Photographer: Jacques Moatti
Paloma Herrera
Principal Artist
Born in Buenos Aires, Paloma Herrera began her ballet studies with Olga Ferri at age 7. As a young dancer, she was a first prize winner at several major competitions in South America, and, at the age of 11, studied at the Minsk Ballet School in Russia before returning to Buenos Aires to dance the role of Cupid in Don Quixote at the Teatro Colon.

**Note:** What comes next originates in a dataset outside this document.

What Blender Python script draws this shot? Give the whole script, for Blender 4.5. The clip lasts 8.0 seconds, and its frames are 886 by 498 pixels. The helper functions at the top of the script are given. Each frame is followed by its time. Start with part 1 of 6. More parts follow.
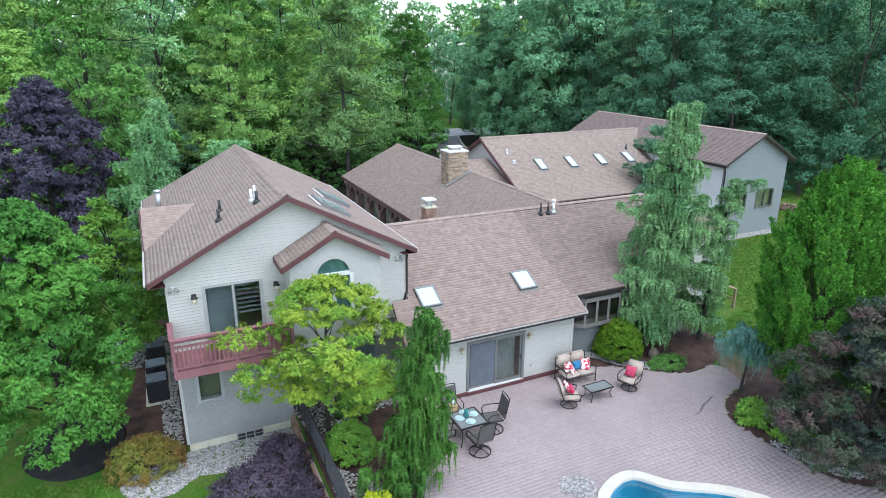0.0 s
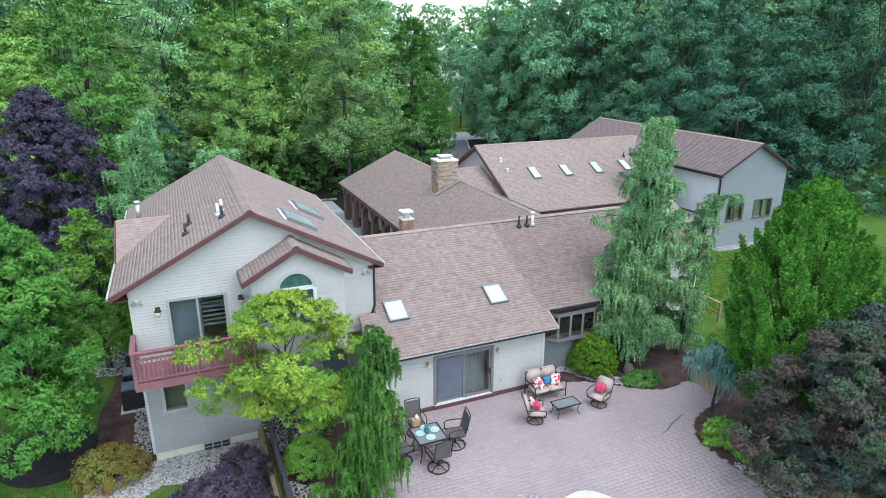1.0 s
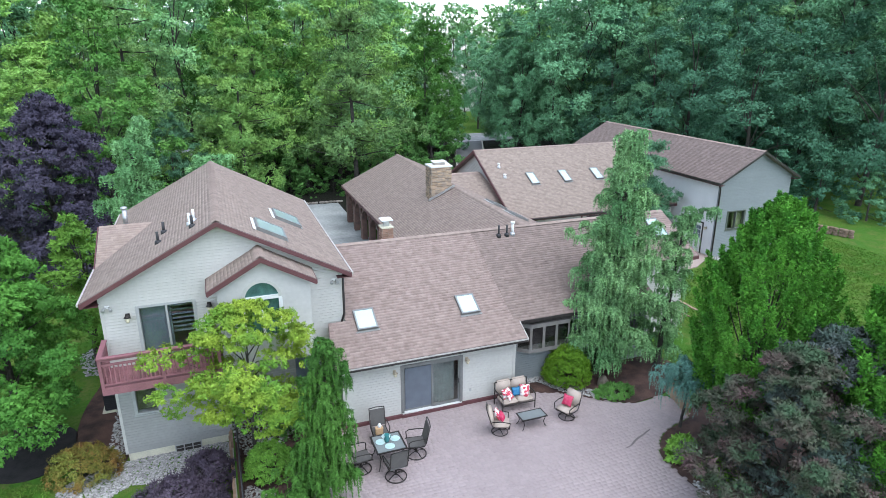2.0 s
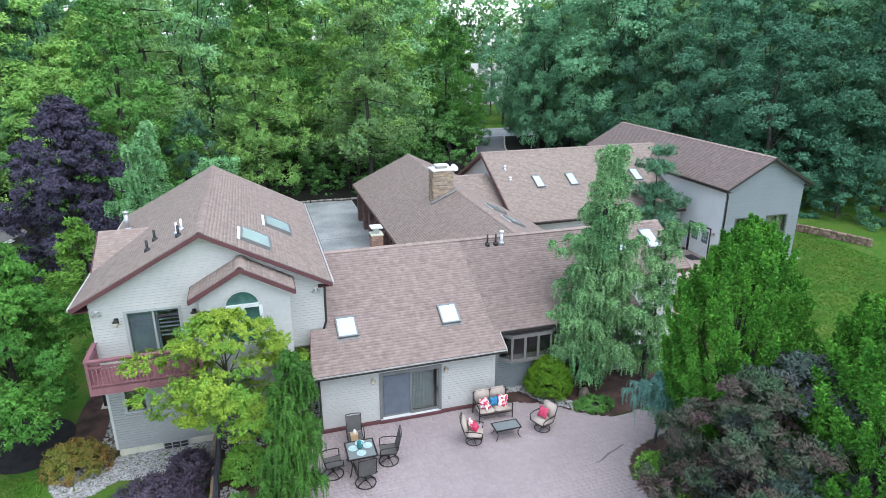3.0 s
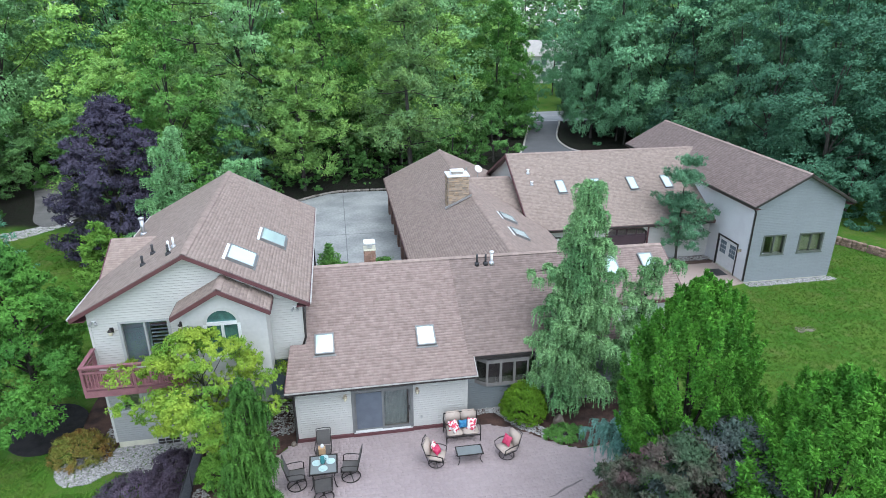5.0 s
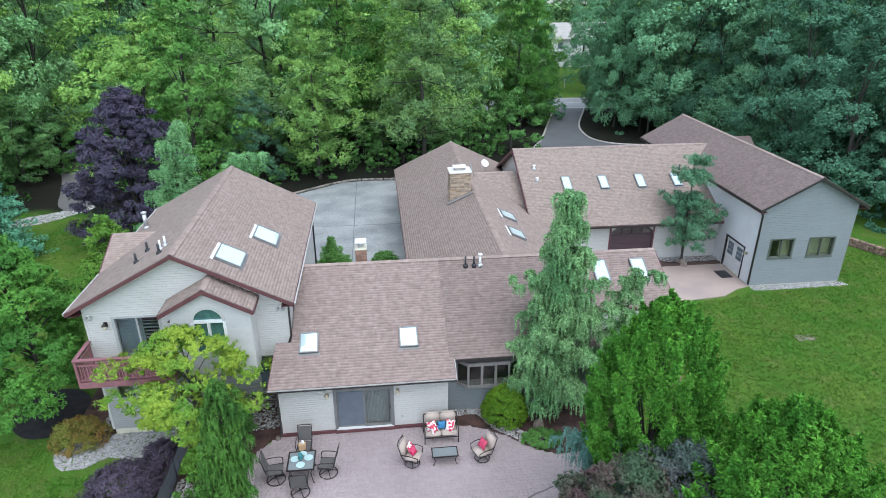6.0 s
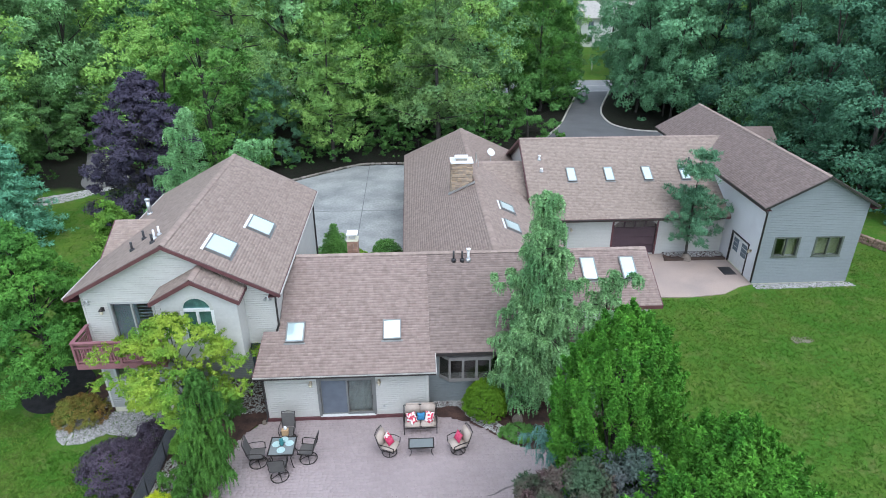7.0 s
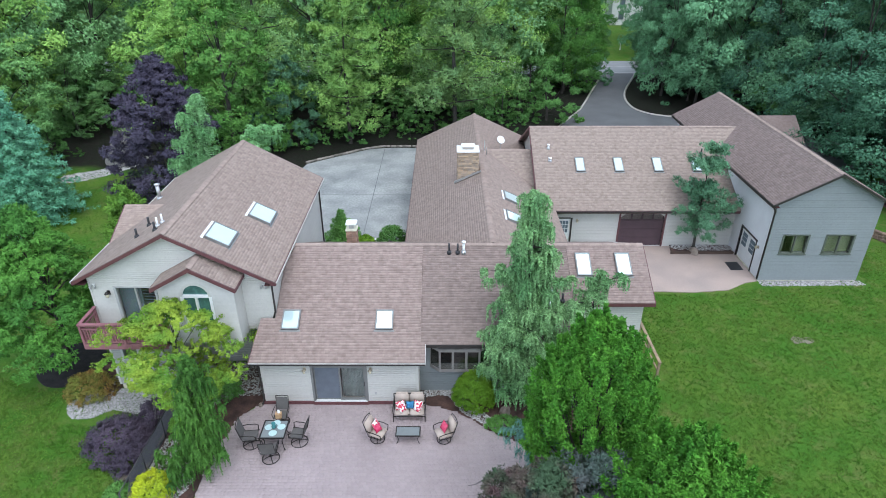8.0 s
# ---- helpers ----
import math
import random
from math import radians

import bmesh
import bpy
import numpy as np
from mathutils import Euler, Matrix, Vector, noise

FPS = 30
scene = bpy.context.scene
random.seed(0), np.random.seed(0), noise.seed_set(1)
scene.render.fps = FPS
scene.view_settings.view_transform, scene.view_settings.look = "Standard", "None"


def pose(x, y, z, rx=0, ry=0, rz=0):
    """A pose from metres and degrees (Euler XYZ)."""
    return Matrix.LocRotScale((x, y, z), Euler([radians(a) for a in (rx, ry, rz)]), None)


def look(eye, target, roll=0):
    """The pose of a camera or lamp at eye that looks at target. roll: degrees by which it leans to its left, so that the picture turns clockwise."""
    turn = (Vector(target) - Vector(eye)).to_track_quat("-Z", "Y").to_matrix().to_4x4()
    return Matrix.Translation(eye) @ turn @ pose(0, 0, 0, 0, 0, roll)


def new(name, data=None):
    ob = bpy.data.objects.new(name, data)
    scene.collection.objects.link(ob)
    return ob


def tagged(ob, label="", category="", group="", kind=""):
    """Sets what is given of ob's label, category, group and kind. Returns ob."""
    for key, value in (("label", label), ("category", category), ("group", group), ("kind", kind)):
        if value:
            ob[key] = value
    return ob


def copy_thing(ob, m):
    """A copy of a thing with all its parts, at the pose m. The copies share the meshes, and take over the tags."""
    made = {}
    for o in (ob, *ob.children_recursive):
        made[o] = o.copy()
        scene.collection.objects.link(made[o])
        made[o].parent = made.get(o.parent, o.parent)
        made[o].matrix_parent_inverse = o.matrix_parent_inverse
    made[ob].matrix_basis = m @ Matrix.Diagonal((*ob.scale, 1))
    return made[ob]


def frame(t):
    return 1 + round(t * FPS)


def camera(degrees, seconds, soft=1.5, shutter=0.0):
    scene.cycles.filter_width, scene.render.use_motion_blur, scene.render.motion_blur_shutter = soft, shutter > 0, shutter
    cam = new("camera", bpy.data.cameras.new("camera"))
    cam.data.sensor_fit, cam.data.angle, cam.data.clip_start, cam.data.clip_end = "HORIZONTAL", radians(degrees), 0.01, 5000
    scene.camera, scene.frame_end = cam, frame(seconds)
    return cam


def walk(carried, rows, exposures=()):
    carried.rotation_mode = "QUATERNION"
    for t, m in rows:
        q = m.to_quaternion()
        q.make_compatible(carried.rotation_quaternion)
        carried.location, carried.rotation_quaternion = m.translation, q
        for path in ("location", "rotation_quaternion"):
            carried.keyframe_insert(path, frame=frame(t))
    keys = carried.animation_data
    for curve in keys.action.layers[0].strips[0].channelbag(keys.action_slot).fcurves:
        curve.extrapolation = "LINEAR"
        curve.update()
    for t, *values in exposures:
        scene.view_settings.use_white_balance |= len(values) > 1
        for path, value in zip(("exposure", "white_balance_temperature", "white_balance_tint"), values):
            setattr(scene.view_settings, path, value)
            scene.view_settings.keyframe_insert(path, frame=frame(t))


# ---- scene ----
cam = camera(71.3, 8.0, soft=0.8)
METRES, EYE, TILT, LEAN, TURN = 17.8, 12.5, 0.0, 0.0, -25.3
ROWS = [
    (0.0, 0.0, 0.0, 0.0, 0.05, -17.99, -0.14),
    (0.5, 0.0528, 0.0051, 0.0142, 0.98, -17.95, -0.1),
    (1.0, 0.1096, 0.0075, 0.0289, 2.02, -17.95, -0.07),
    (1.5, 0.1706, 0.01, 0.0441, 3.51, -17.98, -0.05),
    (2.0, 0.2359, 0.0117, 0.0599, 4.81, -18.2, -0.03),
    (3.5, 0.407, 0.0281, 0.1477, 10.3, -19.94, -0.02),
    (4.0, 0.4592, 0.0434, 0.1816, 12.46, -20.69, -0.0),
    (4.5, 0.5112, 0.0621, 0.2141, 14.01, -21.41, 0.01),
    (6.0, 0.6758, 0.1274, 0.3067, 18.95, -24.14, 0.04),
    (6.5, 0.7317, 0.1472, 0.3323, 20.73, -25.25, 0.06),
    (7.0, 0.7858, 0.1696, 0.358, 22.31, -26.32, 0.05),
    (7.5, 0.8293, 0.1904, 0.3835, 23.92, -27.46, 0.05),
    (8.0, 0.87, 0.2082, 0.4087, 25.44, -28.62, 0.08),
]
walk(cam, [(t, pose(0, 0, EYE, TILT, LEAN, TURN) @ pose(METRES * x, METRES * y, METRES * z, 90 + pitch, roll, yaw)) for t, x, y, z, yaw, pitch, roll in ROWS], [(0.0, 1.58), (4.5, 1.53), (8.0, 1.44)])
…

Herrera was a Finalist at the Fourteenth International Ballet Competition in Varna, Bulgaria in 1990. After the competition, she was invited by Natalia Makarova to take class with the English National Ballet in London and by Hector Zaraspe to continue her studies at the School of American Ballet in New York. After just six months, Herrera was selected to dance the leading role in Raymonda at SAB's annual workshop performance. She joined American Ballet Theatre as a member of the corps de ballet in June of 1991, was promoted to Soloist in June of 1993, and to Principal Dancer in March of 1995.

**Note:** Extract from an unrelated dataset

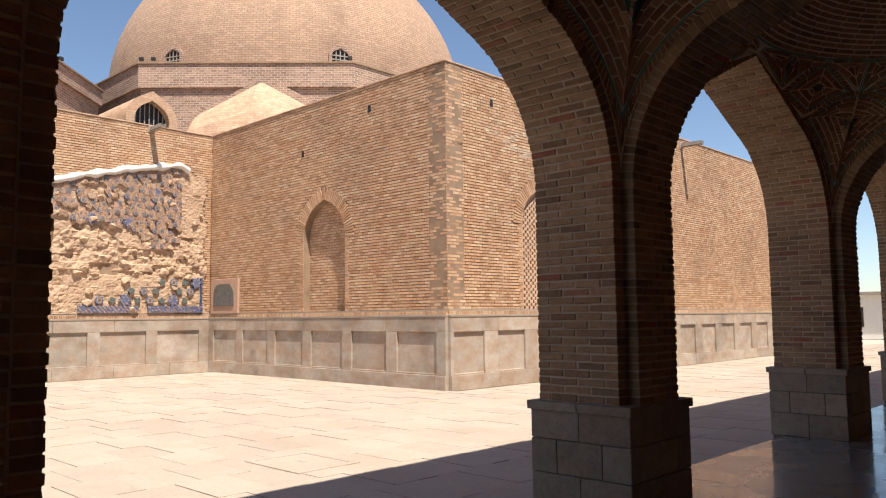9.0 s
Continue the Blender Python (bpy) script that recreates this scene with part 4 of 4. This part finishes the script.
def small_window(parent, at, out, w, h):
    """A narrow arched window with a grille, set against a drum."""
    f = Frame2(at, np.array((-out[1], out[0], 0.0)), np.array((out[0], out[1], 0.0)))
    arch = Arch(0, w / 2, h * 0.72, h * 0.28, w * 0.35)

    def ring(o0, o1, d0, d1, mat, name, p):
        bm = bmesh.new()
        for (a, b), (c, d) in zip(zip(arch.outline(0, o0), arch.outline(0, o0)[1:]), zip(arch.outline(0, o1), arch.outline(0, o1)[1:])):
            vs = [bm.verts.new(f.at(q[0], q[1], e)) for e in (d0, d1) for q in (a, b, d, c)]
            for fc in ((4, 5, 6, 7), (0, 1, 5, 4), (3, 2, 6, 7)):
                bm.faces.new([vs[t] for t in fc])
        return part(name, bm, mat, p)
    win = ring(0, 0.16, -0.5, 0.10, drum_brick, "window", parent)
    bm = bmesh.new()
    bm.faces.new([bm.verts.new(f.at(p[0], p[1], 0.0)) for p in arch.outline(0, 0)])
    part("pane", bm, black, win)
    bm = bmesh.new()

    def bar(a0, a1, z0, z1):
        vs = [bm.verts.new(f.at(a, z, d)) for d in (0.01, 0.05) for a, z in ((a0, z0), (a1, z0), (a1, z1), (a0, z1))]
        for fc in ((4, 5, 6, 7), (0, 1, 5, 4), (1, 2, 6, 5), (2, 3, 7, 6), (3, 0, 4, 7)):
            bm.faces.new([vs[t] for t in fc])
    n = max(3, int(w / 0.2))
    for i in range(1, n):
        a = -w / 2 + w * i / n
        bar(a - 0.025, a + 0.025, 0, float(arch.z(a)))
    for i in range(1, int(h / 0.2)):
        z = i * 0.2
        ww = w / 2 if z < arch.s else w / 2 * math.sqrt(max(0.05, 1 - ((z - arch.s) / arch.rise) ** 2))
        bar(-ww, ww, z - 0.025, z + 0.025)
    part("grille", bm, tin, win)


MC, MR = np.array((-37.45, 38.9)), 10.3
mosque = tagged(new("mosque", None), "old brick mosque with a great dome behind the courtyard", "mosque")
mosque.location = (MC[0], MC[1], 0)


def local(c):
    return (c[0] - MC[0], c[1] - MC[1])


prof = [(MR, 13.0), (MR + 0.02, 13.7), (MR - 0.02, 14.5)]
for t in np.linspace(0.06, 1, 30):
    a = t * math.pi / 2
    prof.append((MR * math.cos(a) ** 1.12 if t < 1 else 0, 14.2 + 9.9 * math.sin(a)))
lathe(prof, (0, 0), 96, dome_brick, "great_dome", mosque, "large pointed brick dome")
base = octagon((0, 0), 11.6, 8.0, 12.1, drum_brick, "drum", mosque, "octagonal brick drum")
octagon((0, 0), 11.75, 12.1, 13.2, drum_brick, "parapet", mosque)
octagon((0, 0), 11.82, 13.2, 13.27, court_mortar, "drum_coping", mosque)
for ang in (-22, -68, 22, -112, 68):
    d = np.array((math.cos(radians(ang)), math.sin(radians(ang))))
    small_window(mosque, (*(d * (MR + 0.02)), 13.3), d, 0.85, 1.35)
# relieving arch and half vault on the drum's face towards the courtyard
diag = np.array((1, -1)) / math.sqrt(2)
side = np.array((1, 1)) / math.sqrt(2)
fd = Frame2((*(diag * 11.65), 0), (*side, 0), (*diag, 0))
ped = Arch(0.9, 3.1, 10.0, 2.2, 0.9)
bm = bmesh.new()
outer, inner = ped.outline(9.0, 0.35), ped.outline(9.0, 0.0)
for j in range(len(outer) - 1):
    vs = [bm.verts.new(fd.at(p[0], p[1], d)) for d in (-0.3, 0.14) for p in (outer[j], outer[j + 1], inner[j + 1], inner[j])]
    for fc in ((4, 5, 6, 7), (0, 1, 5, 4), (2, 3, 7, 6)):
        bm.faces.new([vs[t] for t in fc])
part("relieving_arch", bm, drum_brick, mosque, "arch of bricks on edge")
bm = bmesh.new()
top = [bm.verts.new(fd.at(p[0], p[1], 0.02)) for p in inner]
rings = [top]
for k in range(1, 9):
    a = k / 8 * math.pi / 2
    h = 0.2 + 0.8 * math.cos(a) ** 0.9 if k < 8 else 0.2
    rings.append([bm.verts.new(fd.at(ped.c + (p[0] - ped.c) * (0.99 - 0.12 * math.sin(a)), 8.0 + (p[1] - 8.0) * h, 3.1 * math.sin(a))) for p in inner])
for r0, r1 in zip(rings, rings[1:]):
    for j in range(len(r0) - 1):
        bm.faces.new((r0[j], r0[j + 1], r1[j + 1], r1[j]))
part("half_vault", bm, far_brick, mosque, "sloping pale brick half vault")

# the smaller dome, its drum and the gable arch over the west wall
SC, SR = np.array(local((-37.5, 17.4))), 7.5
octagon(SC, 8.55, 8.0, 11.3, side_brick, "side_drum", mosque, "octagonal brick drum")
octagon(SC, 8.7, 11.3, 11.95, side_brick, "side_parapet", mosque)
octagon(SC, 8.77, 11.95, 12.02, court_mortar, "side_coping", mosque)
lathe([(SR, 11.9), (SR, 14.35)], SC, 80, side_brick, "round_drum", mosque)
lathe([(SR + 0.06, 14.3), (SR + 0.1, 14.4), (SR + 0.05, 14.5), (SR - 0.1, 14.52)], SC, 80, side_brick, "drum_cornice", mosque)
prof = []
CAP_R, CAP_H = SR - 0.2, 3.3
CAP_S = (CAP_R ** 2 + CAP_H ** 2) / (2 * CAP_H)
for t in np.linspace(1, 0, 22):
    prof.append((CAP_R * t, 14.42 + math.sqrt(CAP_S ** 2 - (CAP_R * t) ** 2) - CAP_S + CAP_H))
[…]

Herrera's roles with the Company include Mathilda Kchessinska in Anastasia, Polyhymnia in Apollo, Gamzatti and Nikiya in La Bayadère, the title role in Cinderella, Swanilda in Coppélia, Medora and Gulnare in Le Corsaire, the pas de deux Diana and Acteon, Kitri in Don Quixote, the first girl in Fancy Free, Giselle in Giselle, His Memory and His Experiences in HereAfter, Valencienne in The Merry Widow, Clara and the Sugar Plum Fairy in The Nutcracker, Cerrito in Pas des Déesses, the Siren in Prodigal Son, Juliet in Romeo and Juliet, a Lover in Sin and Tonic, Princess Aurora in The Sleeping Beauty, Coupava in The Snow Maiden, Odette-Odile in Swan Lake, the Waltz in Les Sylphides, the Sylvia Pas de Deux, the first movement in Symphony in C, the Tchaikovsky Pas de Deux and leading roles in Americans We, Ballet Imperial, Études, Paquita, Petite Mort, Sinfonietta, Stepping Stones, Symphonie Concertante, Theme and Variatons and workwithinwork. Herrera created leading roles in The Brahms-Haydn Variations, Cruel World, Disposition, How Near Heaven, Turnstile and Without Words.